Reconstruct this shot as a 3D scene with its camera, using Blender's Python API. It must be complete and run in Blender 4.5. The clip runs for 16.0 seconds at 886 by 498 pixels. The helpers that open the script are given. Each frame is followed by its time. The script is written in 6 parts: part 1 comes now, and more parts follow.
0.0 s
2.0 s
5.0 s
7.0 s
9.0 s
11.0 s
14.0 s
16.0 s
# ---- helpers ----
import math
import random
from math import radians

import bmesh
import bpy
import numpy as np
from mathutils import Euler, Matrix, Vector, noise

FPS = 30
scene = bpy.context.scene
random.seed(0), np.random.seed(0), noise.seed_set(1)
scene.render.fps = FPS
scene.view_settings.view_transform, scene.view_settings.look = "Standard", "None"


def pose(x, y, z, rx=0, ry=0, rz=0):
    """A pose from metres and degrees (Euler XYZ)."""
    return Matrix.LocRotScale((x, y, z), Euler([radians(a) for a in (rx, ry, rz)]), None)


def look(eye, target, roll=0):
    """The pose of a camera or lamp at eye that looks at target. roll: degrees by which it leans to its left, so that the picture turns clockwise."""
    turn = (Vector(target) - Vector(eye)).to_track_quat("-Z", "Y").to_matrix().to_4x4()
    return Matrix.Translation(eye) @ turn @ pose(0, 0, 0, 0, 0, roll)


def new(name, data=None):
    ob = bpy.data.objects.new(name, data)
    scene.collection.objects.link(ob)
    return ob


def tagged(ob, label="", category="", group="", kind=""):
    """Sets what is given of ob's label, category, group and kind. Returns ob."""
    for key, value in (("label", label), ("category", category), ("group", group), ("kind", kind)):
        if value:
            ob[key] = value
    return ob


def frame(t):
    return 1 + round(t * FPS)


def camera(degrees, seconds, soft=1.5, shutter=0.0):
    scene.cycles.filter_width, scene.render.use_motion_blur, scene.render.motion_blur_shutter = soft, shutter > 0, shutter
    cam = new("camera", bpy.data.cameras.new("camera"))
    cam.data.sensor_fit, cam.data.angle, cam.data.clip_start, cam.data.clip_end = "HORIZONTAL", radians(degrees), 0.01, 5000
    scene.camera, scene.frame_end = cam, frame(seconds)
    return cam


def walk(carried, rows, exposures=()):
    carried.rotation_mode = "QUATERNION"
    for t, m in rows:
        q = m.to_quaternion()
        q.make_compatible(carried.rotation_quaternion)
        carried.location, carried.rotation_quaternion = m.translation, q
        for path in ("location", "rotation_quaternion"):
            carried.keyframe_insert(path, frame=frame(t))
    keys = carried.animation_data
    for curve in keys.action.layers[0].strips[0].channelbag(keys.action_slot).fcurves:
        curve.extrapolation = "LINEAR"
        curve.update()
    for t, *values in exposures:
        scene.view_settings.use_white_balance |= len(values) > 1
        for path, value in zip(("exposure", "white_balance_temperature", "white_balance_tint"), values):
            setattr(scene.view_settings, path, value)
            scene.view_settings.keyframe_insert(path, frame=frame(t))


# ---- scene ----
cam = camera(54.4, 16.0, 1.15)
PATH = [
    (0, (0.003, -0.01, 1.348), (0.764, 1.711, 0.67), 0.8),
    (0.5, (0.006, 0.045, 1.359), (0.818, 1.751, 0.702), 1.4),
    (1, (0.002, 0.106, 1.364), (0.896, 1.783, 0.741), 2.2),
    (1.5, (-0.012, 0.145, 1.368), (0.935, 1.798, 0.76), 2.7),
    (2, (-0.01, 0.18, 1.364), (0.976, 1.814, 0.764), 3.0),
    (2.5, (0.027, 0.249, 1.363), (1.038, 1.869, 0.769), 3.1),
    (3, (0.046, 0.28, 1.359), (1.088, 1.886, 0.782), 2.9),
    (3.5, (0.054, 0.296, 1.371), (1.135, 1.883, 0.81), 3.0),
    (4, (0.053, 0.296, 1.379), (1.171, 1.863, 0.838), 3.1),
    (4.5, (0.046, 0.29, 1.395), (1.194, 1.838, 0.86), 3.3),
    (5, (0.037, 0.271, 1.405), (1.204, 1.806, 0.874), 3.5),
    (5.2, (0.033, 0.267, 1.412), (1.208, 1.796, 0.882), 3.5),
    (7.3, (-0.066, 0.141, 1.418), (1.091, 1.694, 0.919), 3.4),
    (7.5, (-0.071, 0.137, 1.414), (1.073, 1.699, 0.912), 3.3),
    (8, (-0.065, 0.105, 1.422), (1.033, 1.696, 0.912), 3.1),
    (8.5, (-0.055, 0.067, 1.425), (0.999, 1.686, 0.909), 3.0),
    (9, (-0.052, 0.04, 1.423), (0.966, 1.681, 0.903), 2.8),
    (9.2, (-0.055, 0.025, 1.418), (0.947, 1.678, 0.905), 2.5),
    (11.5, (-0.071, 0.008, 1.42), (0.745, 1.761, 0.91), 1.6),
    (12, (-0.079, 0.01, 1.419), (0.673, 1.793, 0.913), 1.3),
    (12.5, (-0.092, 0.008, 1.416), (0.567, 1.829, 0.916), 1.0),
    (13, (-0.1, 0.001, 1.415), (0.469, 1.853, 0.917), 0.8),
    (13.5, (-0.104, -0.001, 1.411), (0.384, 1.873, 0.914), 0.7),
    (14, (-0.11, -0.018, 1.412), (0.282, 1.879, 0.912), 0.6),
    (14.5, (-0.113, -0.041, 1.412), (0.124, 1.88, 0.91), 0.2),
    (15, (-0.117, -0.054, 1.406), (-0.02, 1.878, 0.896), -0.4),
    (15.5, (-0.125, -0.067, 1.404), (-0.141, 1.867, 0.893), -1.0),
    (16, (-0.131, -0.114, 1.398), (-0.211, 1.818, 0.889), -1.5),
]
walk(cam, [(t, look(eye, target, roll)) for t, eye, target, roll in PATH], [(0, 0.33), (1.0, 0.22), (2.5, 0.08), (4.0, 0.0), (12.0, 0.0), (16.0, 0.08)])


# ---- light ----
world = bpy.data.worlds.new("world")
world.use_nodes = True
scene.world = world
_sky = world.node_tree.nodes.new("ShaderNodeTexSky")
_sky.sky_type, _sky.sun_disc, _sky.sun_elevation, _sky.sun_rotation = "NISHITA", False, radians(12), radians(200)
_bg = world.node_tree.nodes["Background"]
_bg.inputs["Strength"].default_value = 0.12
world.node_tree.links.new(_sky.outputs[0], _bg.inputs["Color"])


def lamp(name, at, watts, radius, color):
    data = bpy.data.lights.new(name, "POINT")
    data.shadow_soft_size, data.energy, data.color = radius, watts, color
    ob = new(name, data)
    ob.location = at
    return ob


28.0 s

================

Aim
Write out all the entries exactly.

Answer
Reconstruct this shot as a 3D scene with its camera, using Blender's Python API. It must be complete and run in Blender 4.5. The clip runs for 16.0 seconds at 886 by 498 pixels. The helpers that open the script are given. Each frame is followed by its time. The script is written in 6 parts: part 1 comes now, and more parts follow.
0.0 s
2.0 s
5.0 s
7.0 s
9.0 s
11.0 s
14.0 s
16.0 s
# ---- helpers ----
import math
import random
from math import radians

import bmesh
import bpy
import numpy as np
from mathutils import Euler, Matrix, Vector, noise

FPS = 30
scene = bpy.context.scene
random.seed(0), np.random.seed(0), noise.seed_set(1)
scene.render.fps = FPS
scene.view_settings.view_transform, scene.view_settings.look = "Standard", "None"


def pose(x, y, z, rx=0, ry=0, rz=0):
    """A pose from metres and degrees (Euler XYZ)."""
    return Matrix.LocRotScale((x, y, z), Euler([radians(a) for a in (rx, ry, rz)]), None)


def look(eye, target, roll=0):
    """The pose of a camera or lamp at eye that looks at target. roll: degrees by which it leans to its left, so that the picture turns clockwise."""
    turn = (Vector(target) - Vector(eye)).to_track_quat("-Z", "Y").to_matrix().to_4x4()
    return Matrix.Translation(eye) @ turn @ pose(0, 0, 0, 0, 0, roll)


def new(name, data=None):
    ob = bpy.data.objects.new(name, data)
    scene.collection.objects.link(ob)
    return ob


def tagged(ob, label="", category="", group="", kind=""):
    """Sets what is given of ob's label, category, group and kind. Returns ob."""
    for key, value in (("label", label), ("category", category), ("group", group), ("kind", kind)):
        if value:
            ob[key] = value
    return ob


def frame(t):
    return 1 + round(t * FPS)


def camera(degrees, seconds, soft=1.5, shutter=0.0):
    scene.cycles.filter_width, scene.render.use_motion_blur, scene.render.motion_blur_shutter = soft, shutter > 0, shutter
    cam = new("camera", bpy.data.cameras.new("camera"))
    cam.data.sensor_fit, cam.data.angle, cam.data.clip_start, cam.data.clip_end = "HORIZONTAL", radians(degrees), 0.01, 5000
    scene.camera, scene.frame_end = cam, frame(seconds)
    return cam


def walk(carried, rows, exposures=()):
    carried.rotation_mode = "QUATERNION"
    for t, m in rows:
        q = m.to_quaternion()
        q.make_compatible(carried.rotation_quaternion)
        carried.location, carried.rotation_quaternion = m.translation, q
        for path in ("location", "rotation_quaternion"):
            carried.keyframe_insert(path, frame=frame(t))
    keys = carried.animation_data
    for curve in keys.action.layers[0].strips[0].channelbag(keys.action_slot).fcurves:
        curve.extrapolation = "LINEAR"
        curve.update()
    for t, *values in exposures:
        scene.view_settings.use_white_balance |= len(values) > 1
        for path, value in zip(("exposure", "white_balance_temperature", "white_balance_tint"), values):
            setattr(scene.view_settings, path, value)
            scene.view_settings.keyframe_insert(path, frame=frame(t))


# ---- scene ----
cam = camera(54.4, 16.0, 1.15)
PATH = [
    (0, (0.003, -0.01, 1.348), (0.764, 1.711, 0.67), 0.8),
    (0.5, (0.006, 0.045, 1.359), (0.818, 1.751, 0.702), 1.4),
    (1, (0.002, 0.106, 1.364), (0.896, 1.783, 0.741), 2.2),
    (1.5, (-0.012, 0.145, 1.368), (0.935, 1.798, 0.76), 2.7),
    (2, (-0.01, 0.18, 1.364), (0.976, 1.814, 0.764), 3.0),
    (2.5, (0.027, 0.249, 1.363), (1.038, 1.869, 0.769), 3.1),
    (3, (0.046, 0.28, 1.359), (1.088, 1.886, 0.782), 2.9),
    (3.5, (0.054, 0.296, 1.371), (1.135, 1.883, 0.81), 3.0),
    (4, (0.053, 0.296, 1.379), (1.171, 1.863, 0.838), 3.1),
    (4.5, (0.046, 0.29, 1.395), (1.194, 1.838, 0.86), 3.3),
    (5, (0.037, 0.271, 1.405), (1.204, 1.806, 0.874), 3.5),
    (5.2, (0.033, 0.267, 1.412), (1.208, 1.796, 0.882), 3.5),
    (7.3, (-0.066, 0.141, 1.418), (1.091, 1.694, 0.919), 3.4),
    (7.5, (-0.071, 0.137, 1.414), (1.073, 1.699, 0.912), 3.3),
    (8, (-0.065, 0.105, 1.422), (1.033, 1.696, 0.912), 3.1),
    (8.5, (-0.055, 0.067, 1.425), (0.999, 1.686, 0.909), 3.0),
    (9, (-0.052, 0.04, 1.423), (0.966, 1.681, 0.903), 2.8),
    (9.2, (-0.055, 0.025, 1.418), (0.947, 1.678, 0.905), 2.5),
    (11.5, (-0.071, 0.008, 1.42), (0.745, 1.761, 0.91), 1.6),
    (12, (-0.079, 0.01, 1.419), (0.673, 1.793, 0.913), 1.3),
    (12.5, (-0.092, 0.008, 1.416), (0.567, 1.829, 0.916), 1.0),
    (13, (-0.1, 0.001, 1.415), (0.469, 1.853, 0.917), 0.8),
    (13.5, (-0.104, -0.001, 1.411), (0.384, 1.873, 0.914), 0.7),
    (14, (-0.11, -0.018, 1.412), (0.282, 1.879, 0.912), 0.6),
    (14.5, (-0.113, -0.041, 1.412), (0.124, 1.88, 0.91), 0.2),
    (15, (-0.117, -0.054, 1.406), (-0.02, 1.878, 0.896), -0.4),
    (15.5, (-0.125, -0.067, 1.404), (-0.141, 1.867, 0.893), -1.0),
    (16, (-0.131, -0.114, 1.398), (-0.211, 1.818, 0.889), -1.5),
]
walk(cam, [(t, look(eye, target, roll)) for t, eye, target, roll in PATH], [(0, 0.33), (1.0, 0.22), (2.5, 0.08), (4.0, 0.0), (12.0, 0.0), (16.0, 0.08)])


# ---- light ----
world = bpy.data.worlds.new("world")
world.use_nodes = True
scene.world = world
_sky = world.node_tree.nodes.new("ShaderNodeTexSky")
_sky.sky_type, _sky.sun_disc, _sky.sun_elevation, _sky.sun_rotation = "NISHITA", False, radians(12), radians(200)
_bg = world.node_tree.nodes["Background"]
_bg.inputs["Strength"].default_value = 0.12
world.node_tree.links.new(_sky.outputs[0], _bg.inputs["Color"])


def lamp(name, at, watts, radius, color):
    data = bpy.data.lights.new(name, "POINT")
    data.shadow_soft_size, data.energy, data.color = radius, watts, color
    ob = new(name, data)
    ob.location = at
    return ob


28.0 s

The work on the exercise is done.